╭─ Available data

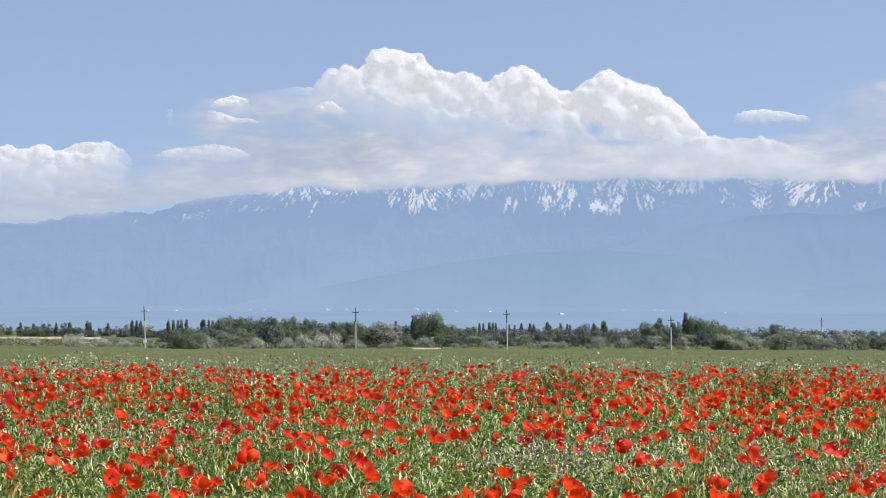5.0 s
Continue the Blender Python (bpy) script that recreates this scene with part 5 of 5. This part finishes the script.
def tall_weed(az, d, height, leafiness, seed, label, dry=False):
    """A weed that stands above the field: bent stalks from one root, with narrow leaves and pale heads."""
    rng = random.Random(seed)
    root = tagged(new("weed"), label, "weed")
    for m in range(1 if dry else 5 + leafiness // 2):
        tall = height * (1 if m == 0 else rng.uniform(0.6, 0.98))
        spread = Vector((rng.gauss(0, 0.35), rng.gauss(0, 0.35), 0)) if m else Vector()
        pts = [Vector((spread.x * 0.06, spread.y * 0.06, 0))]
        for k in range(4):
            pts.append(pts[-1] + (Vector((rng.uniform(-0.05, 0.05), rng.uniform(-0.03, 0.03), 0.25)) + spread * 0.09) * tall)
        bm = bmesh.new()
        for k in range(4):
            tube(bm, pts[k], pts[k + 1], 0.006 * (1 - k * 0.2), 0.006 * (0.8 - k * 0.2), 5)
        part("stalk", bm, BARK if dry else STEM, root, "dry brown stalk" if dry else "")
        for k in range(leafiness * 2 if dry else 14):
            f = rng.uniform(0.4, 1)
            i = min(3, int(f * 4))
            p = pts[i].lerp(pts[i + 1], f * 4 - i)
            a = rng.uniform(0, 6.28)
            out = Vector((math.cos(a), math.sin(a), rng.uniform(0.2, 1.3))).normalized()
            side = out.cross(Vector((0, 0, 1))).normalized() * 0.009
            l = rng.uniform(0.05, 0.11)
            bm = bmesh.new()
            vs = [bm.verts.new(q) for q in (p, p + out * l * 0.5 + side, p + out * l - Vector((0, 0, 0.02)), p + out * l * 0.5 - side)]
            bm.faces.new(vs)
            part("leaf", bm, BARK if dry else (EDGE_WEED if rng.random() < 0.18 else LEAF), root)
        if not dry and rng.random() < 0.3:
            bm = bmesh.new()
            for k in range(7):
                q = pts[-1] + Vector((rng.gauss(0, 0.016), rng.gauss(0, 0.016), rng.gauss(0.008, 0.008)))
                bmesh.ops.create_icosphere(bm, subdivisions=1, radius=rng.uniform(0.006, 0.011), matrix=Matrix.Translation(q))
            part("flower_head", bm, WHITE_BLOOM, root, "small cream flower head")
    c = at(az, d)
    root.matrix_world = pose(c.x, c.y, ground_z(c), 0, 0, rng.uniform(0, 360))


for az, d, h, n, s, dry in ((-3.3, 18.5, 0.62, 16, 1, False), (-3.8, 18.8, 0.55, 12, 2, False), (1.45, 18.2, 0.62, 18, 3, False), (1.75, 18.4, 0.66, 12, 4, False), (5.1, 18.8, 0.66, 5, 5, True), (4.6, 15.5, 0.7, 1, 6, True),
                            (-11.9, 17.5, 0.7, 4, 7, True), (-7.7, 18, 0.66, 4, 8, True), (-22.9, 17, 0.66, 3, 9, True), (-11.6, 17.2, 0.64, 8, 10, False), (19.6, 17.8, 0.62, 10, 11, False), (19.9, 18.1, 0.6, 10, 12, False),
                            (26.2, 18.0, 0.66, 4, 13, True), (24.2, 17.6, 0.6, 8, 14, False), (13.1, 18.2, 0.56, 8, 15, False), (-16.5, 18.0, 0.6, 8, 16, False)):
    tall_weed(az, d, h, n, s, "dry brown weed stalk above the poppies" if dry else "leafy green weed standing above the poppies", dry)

╰─

Requirement -
Write out every line of the listing that holds the word "with".

Answer to the problem -
Continue the Blender Python (bpy) script that recreates this scene with part 5 of 5. This part finishes the script.
    """A weed that stands above the field: bent stalks from one root, with narrow leaves and pale heads."""